Point stratégique: Alexis Tsipras a répété qu’il refuse de demander l’extension du «programme d’assistance» actuel et la tutelle de la Troïka et a demandé une extension de la liquidité accordée aux banques grecques basée sur le remboursement des profits effectués par les banques centrales de la zone euro sur la dette grecque et l’extension de la capacité d’endettement du gouvernement grec. Il a enfin insisté sur la nécessité de budgets équilibrés tout en refusant les excédents primaires exorbitants destinés à rembourser ad vitam eternam la dette et à recycler l’autorité. Mais même cet engagement de budget à l’équilibre paraît difficilement compatible avec les mesures sociales annoncées dans un contexte de rentrées fiscales anémiques.
Réforme hautement symbolique, celle du code de la nationalité, pour accorder la citoyenneté à tous les enfants d’immigrés nés en Grèce, dont il a fait un éloge vibrant.

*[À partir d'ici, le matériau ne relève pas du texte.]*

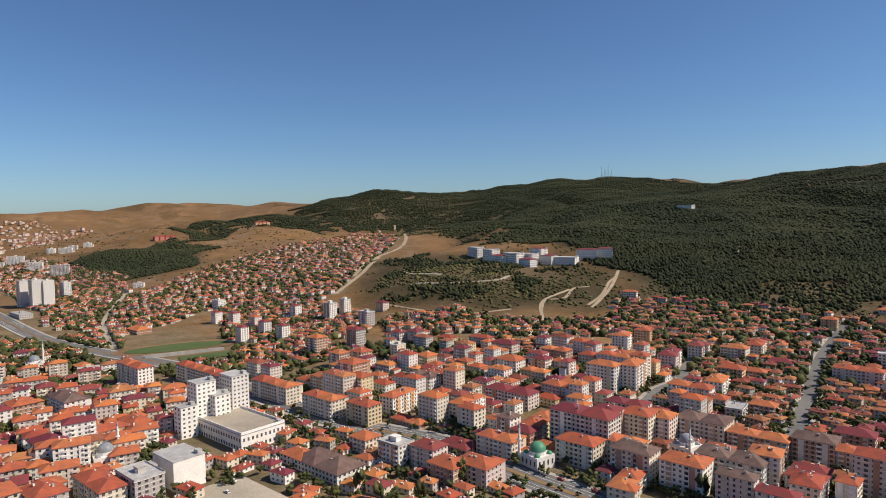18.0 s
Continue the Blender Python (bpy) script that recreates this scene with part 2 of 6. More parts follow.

Il a également longuement insisté sur le rôle du nouvellement créé ministère de l’immigration, dont il a souligné le rôle dans la protection des droits humains et de la dignité des personnes, tout en demandant un changement de la politique européenne en la matière. Preuve, s’il en fallait, que la participation des Grecs Indépendants (ANEL) au gouvernement n’a modifié en rien la position de Syriza sur ces questions.
En réalité, le noyau dur des Mémorandums a été balayé. La rupture est bien là. Et Alexis Tsipras a enfoncé le clou de plusieurs façons. Tout d’abord il s’est explicitement référé au rôle de la mobilisation en Grèce et à la solidarité internationale, qu’il a salué de façon appuyée, dans la bataille que livre le gouvernement. Et il a été d’une grande fermeté sur le fait que le rétablissement de la souveraineté nationale et démocratique et de la dignité du peuple grec ne sont pas négociables. Dans le contexte actuel, cela équivaut à un appel à descendre dans la rue, et je ne doute pas qu’il soit entendu, en Grèce et en Europe.
De plus, à la fin de son discours, après un long hommage à la longue histoire de lutte du peuple grec, il a remis sur le tapis la question des indemnités de guerre de l’Allemagne et placé Manolis Glezos à la tête de la démarche qui sera menée par le gouvernement. Or l’on sait que ce sujet est un véritable «chiffon rouge» pour les dirigeants allemands. [Voir à ce propos le dossier historique publié sur ce site en date du 1 mai 2012]
Globalement, on peut dire qu’Alexis Tsipras a envoyé un message de fermeté et de combativité tant à l’intérieur qu’à l’extérieur de son pays. Il a démenti les attentes de ceux qui misaient déjà sur une pente descendante de concessions menant à une capitulation. Il semble tout à fait exclu que les dirigeants européens puissent tolérer en quoi que ce soit la politique qui a été présentée aujourd’hui devant le parlement grec.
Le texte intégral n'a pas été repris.